Automatic Withdrawals & Capital Gains
Courtesy of Invesco, Posted 07 Apr 2015
Many investors have automatic withdrawals (AWD, or systematic withdrawal plans, SWP) that enable them to receive payments from their accounts on a regular basis.
We are often asked questions about the tax treatment of these plans, so the following is for the benefit of mutual fund investors with non-registered plans.
Realized Capital Gains
Each withdrawal is considered a redemption of units. A capital gain or loss is calculated as the difference between the total proceeds received (ie, the automatic payment) and the adjusted cost base for the units redeemed. This information is often included on your account's annual statement, but some mutual fund dealers are unable to include this as easily as you would hope. If you have an automatic payment from a non-registered account and have not received a summary of your capital gains for these withdrawals, get in touch with your financial advisor to obtain your gain and loss information for the year to be filed with your taxes.

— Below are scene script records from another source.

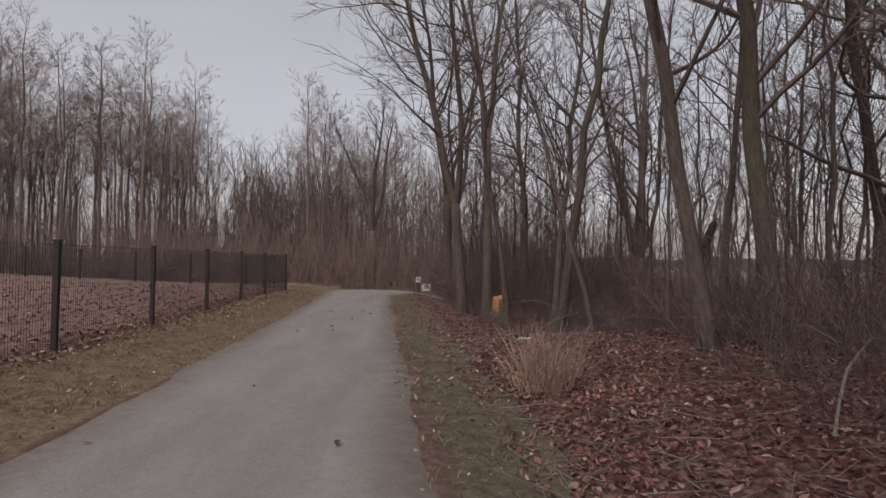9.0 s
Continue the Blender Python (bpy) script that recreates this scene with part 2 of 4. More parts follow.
def tree_meshes(seed, height, radius, first=0.4, limbs=22, subs=7, twigs=5, forks=1, fork_at=0.4, lean=(0, 0), spread=0.22,
                sides=9, twig_r=0.007, bark=None, twig_mat=None, droop=0.10, limb_sides=5, wig=0.05, angle=(0.45, 0.95), buttress=1.35, fine=False, top_taper=0.7, limb_max=0.06, reach=None, sub_len=1.0, crooked=0.2, limb_wob=0.16, stem_wob=0.12, bow=1.0):
    """Trunk mesh and crown mesh of a bare tree that stands at the origin."""
    rng = random.Random(seed)
    TV, TF, CV, CF = [], [], [], []
    segs = 12
    stems = []
    top = Vector((lean[0], lean[1], height))
    if forks == 1:
        pts = [Vector((0, 0, -0.35))]
        for i in range(1, segs + 1):
            t = i / segs
            pts.append(Vector((lean[0] * t ** bow, lean[1] * t ** bow, height * t)) + Vector((rng.uniform(-1, 1), rng.uniform(-1, 1), 0)) * wig * height * 0.12 * (0.4 + t))
        rad = [radius * (buttress if i == 0 else (1 - i / segs) ** 0.75 * 0.95 + 0.05) for i in range(segs + 1)]
        tube(TV, TF, pts, rad, sides)
        stems.append((pts, rad, first))
    else:
        h = height * fork_at
        low = [Vector((0, 0, -0.35))]
        for i in range(1, 6):
            t = i / 5
            low.append(Vector((lean[0] * t * fork_at, lean[1] * t * fork_at, h * t)) + Vector((rng.uniform(-1, 1), rng.uniform(-1, 1), 0)) * 0.03 * t)
        tube(TV, TF, low, [radius * buttress] + [radius * (1 - 0.22 * t / 5) for t in range(1, 6)], sides)
        a0 = rng.uniform(0, 6.28)
        for k in range(forks):
            a = a0 + 6.283 * k / forks + rng.uniform(-0.4, 0.4)
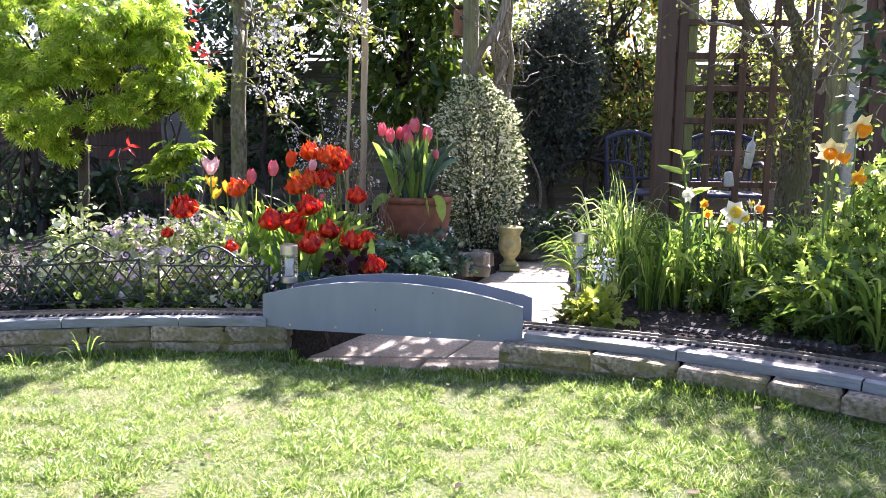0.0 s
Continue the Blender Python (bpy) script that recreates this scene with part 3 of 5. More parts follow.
def build_urn():
    x, y = 0.409, 4.6
    u = thing("garden_urn", (x, y, 0.045), "mossy yellow cast stone garden urn on paving", "urn")
    part("foot", Geo().box((0, 0, 0.014), (0.12, 0.12, 0.028), 0.004), "urn", u)
    part("bowl", Geo().lathe([(0.045, 0.028), (0.05, 0.04), (0.036, 0.055), (0.036, 0.075), (0.058, 0.1), (0.07, 0.135), (0.066, 0.185), (0.06, 0.215), (0.07, 0.235), (0.08, 0.245), (0.08, 0.262), (0.066, 0.266), (0.055, 0.245), (0.001, 0.24)], 32, close=False), "urn", u, "", True)
    part("medallion", Geo().lathe([(0.028, 0), (0.027, 0.006), (0.018, 0.008), (0.014, 0.014), (0.004, 0.016)], 20, m=pose(0, -0.062, 0.15, 90, 0, 0)), "urn", u, "round relief medallion", True)


def build_rocks():
    spots = [(0.154, 4.3, 0.093), (0.088, 4.2, 0.066), (0.239, 4.5, 0.085), (0.547, 4.95, 0.039), (0.625, 5.05, 0.076), (0.53, 5.05, 0.083), (0.675, 5.0, 0.023),
             (-0.137, 3.75, 0.162), (-0.481, 3.7, 0.221), (0.194, 4.25, 0.063), (-0.334, 3.6, 0.197)]
    sizes = [(0.22, 0.12, 0.1), (0.15, 0.1, 0.08), (0.12, 0.1, 0.09), (0.15, 0.12, 0.05), (0.16, 0.12, 0.05), (0.13, 0.1, 0.05), (0.12, 0.1, 0.05), (0.06, 0.05, 0.03), (0.12, 0.1, 0.08), (0.15, 0.1, 0.06), (0.1, 0.08, 0.06)]
    for (x, y, z), s in zip(spots, sizes):
        me = rough_block(s, rng.uniform(0, 99), 0.008)
        me.materials.append(M["rock"])
        ob = new("rockery_stone", me)
        ob.matrix_basis = pose(x, y, z + (0.045 if x > 0.05 else 0), rng.uniform(-6, 6), rng.uniform(-6, 6), rng.uniform(-25, 25))
        tagged(ob, "rough buff rockery stone edging the path", "stone", "rockery stones")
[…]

Any income and capital gains within the distribution of a mutual fund also has tax implications. These amounts are reported on a T3 or T5 and must be included in the taxpayer's return for the given tax year. The income portion may comprise a combination of interest, Canadian dividends, and foreign non-business income. Interest will be taxed as ordinary income, Canadian dividends will be eligible for the dividend tax credit, and the foreign non-business income may have a foreign tax credit attached to it.

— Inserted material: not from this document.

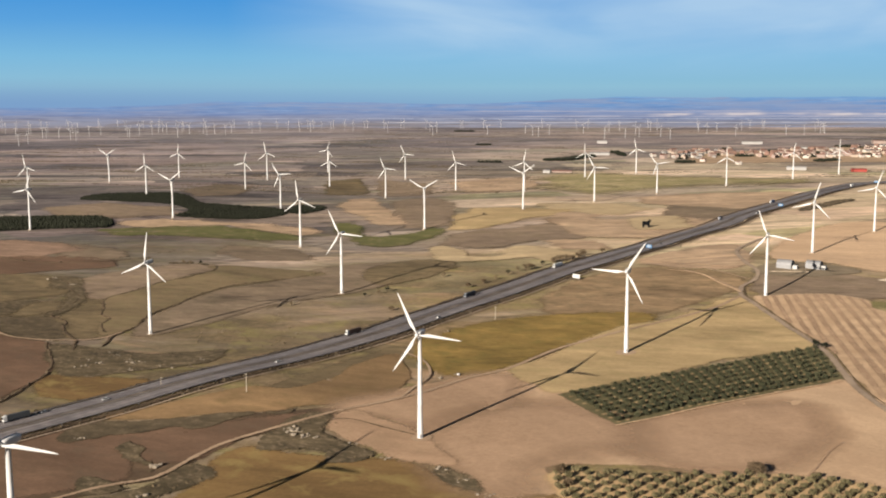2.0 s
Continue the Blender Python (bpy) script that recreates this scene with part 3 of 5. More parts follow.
VINEYARD = [(274, 883), (290, 889), (317, 891), (342, 887), (358, 868), (352, 826), (357, 787), (357, 731), (355, 700), (345, 666), (327, 624), (314, 614), (295, 610), (278, 602), (270, 586), (261, 584), (264, 622), (272, 675), (276, 712), (275, 750), (274, 813)]
drape("field", VINEYARD, MAT_VINE, 0.32, "pale bare earth under rows of leafless shrubs", fade=6.0)
GROVE_NEAR = [(72, 484), (112, 473), (156, 469), (200, 457), (210, 436), (211, 404), (206, 378), (162, 346), (112, 362), (84, 416)]
drape("field", GROVE_NEAR, MAT_GROVE, 0.31, "pale earth under a spaced olive grove")
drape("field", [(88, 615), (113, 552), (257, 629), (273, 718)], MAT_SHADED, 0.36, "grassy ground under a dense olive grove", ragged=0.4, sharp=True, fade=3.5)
drape("field", [(-36, 584), (-26, 594), (-5, 567), (11, 545), (22, 520), (26, 501), (0, 513), (-16, 532), (-30, 553), (-37, 569)], MAT_PINKISH, 0.36, "pinkish brown stubble at a turbine foot")
drape("scrub_patch", [(-75, 548), (-65, 578), (-52, 595), (-37, 583), (-38, 569), (-30, 550), (-17, 531), (-9, 516), (-16, 509), (-35, 506), (-41, 525), (-72, 533)], MAT_SCRUB, 0.36, "rough grey scrub on a stony bank", "scrub")
drape("scrub_patch", [(2, 511), (18, 505), (33, 489), (41, 472), (46, 454), (39, 458), (28, 469), (17, 486), (9, 501)], MAT_SCRUB, 0.36, "strip of stony scrub between two fields", "scrub")
drape("scrub_patch", [(-112, 428), (-93, 424), (-55, 422), (2, 422), (38, 412), (42, 384), (-104, 390)], MAT_SCRUB, 0.34, "dark scrub strip below an ochre field", "scrub")
drape("scrub_patch", [(-165, 462), (-141, 472), (-125, 485), (-112, 508), (-99, 518), (-90, 514), (-88, 496), (-98, 474), (-117, 465), (-137, 460), (-165, 448)], MAT_SCRUB, 0.30, "rough dark scrub below a dirt track", "scrub")

drape("scrub_patch", [(-185, 582), (-168, 592), (-127, 590), (-102, 596), (-67, 597), (-59, 601), (-59, 592), (-93, 587), (-100, 581), (-107, 567), (-126, 574), (-148, 569), (-177, 561)], MAT_SCRUB2, 0.36, "grey scrubby strip above a red field", "scrub", ragged=2.5, fade=4.0)
drape("scrub_patch", [(-147, 542), (-144, 558), (-131, 544), (-126, 524), (-113, 512), (-122, 504), (-135, 519)], MAT_SCRUB, 0.36, "weedy hollow round a stone heap", "scrub", ragged=2.5, fade=4.0)
drape("scrub_patch", [(-153, 500), (-142, 502), (-127, 491), (-115, 500), (-125, 486), (-143, 477)], MAT_SCRUB, 0.36, "dark weedy strip above a dirt track", "scrub", ragged=2.5, fade=4.0)

drape("yard", [(303, 985), (318, 1012), (350, 1022), (385, 1015), (398, 990), (372, 974), (335, 970)], MAT_YARD, 0.34, "dark grey earth yard round the barns", "yard", ragged=2.0)

# terraces and strips on both sides of the motorway
drape("field", [(-394, 929), (-359, 949), (-335, 950), (-327, 931), (-335, 915), (-341, 900), (-355, 901), (-384, 905)], MAT_SCRUB, 0.28, "dark scrubby hollow between terraces")
drape("field", [(-336, 904), (-331, 938), (-311, 941), (-300, 918), (-312, 898), (-330, 893)], MAT_KHAKI, 0.30, "small khaki terrace among scrub")
drape("field", [(-357, 1056), (-333, 1054), (-300, 968), (-293, 940), (-293, 907), (-298, 887), (-304, 902), (-300, 923), (-318, 983), (-325, 1001), (-341, 1007)], MAT_SCRUB, 0.34, "dark scrub in a winding gully")
drape("field", [(-342, 884), (-299, 881), (-276, 852), (-263, 814), (-297, 817), (-325, 850)], MAT_SCRUB2, 0.26, "grey-green rough grass beside a dirt track")
drape("field", [(-295, 958), (-273, 949), (-244, 843), (-233, 815), (-261, 814), (-274, 852), (-289, 872), (-287, 922)], MAT_KHAKI, 0.26, "khaki grass terrace beside a gully")
drape("field", [(-330, 1045), (-275, 1103), (-222, 1118), (-209, 1075), (-232, 1035), (-249, 999), (-272, 954), (-300, 975)], MAT_GREYPINK, 0.28, "pinkish bare earth terrace")
drape("field", [(-509, 1175), (-426, 1183), (-351, 1169), (-318, 1121), (-385, 1095), (-460, 1061)], MAT_RED, 0.26, "dark reddish ploughed strip")
drape("field", [(-457, 1053), (-379, 1077), (-323, 994), (-337, 971), (-364, 949), (-409, 941)], MAT_KHAKI, 0.26, "yellow-green rough terrace")
drape("field", [(-268, 792), (-226, 775), (-177, 750), (-135, 757), (-136, 720), (-177, 705), (-210, 694), (-234, 713)], MAT_SCRUB, 0.26, "stony brown scrub slope above the motorway")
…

The distribution for mutual funds may also have a capital gains component, which represents the gains realized by the mutual fund through the sale of some of its holdings.The taxpayer must include 50% of both the realized capital gain on a disposition (like the automatic withdrawals above) AND the capital gain received by distribution.
If the automatic withdrawals are from a Registered Retirement Income Fund (RRIF), the gains realized are sheltered from taxes. However, the withdrawal itself, if above the minimum amount prescribed by the CRA, is taxable.
If the withdrawals are from a Tax-Free Savings Account (TFSA), the gains realized AND the withdrawal itself are also sheltered from taxes.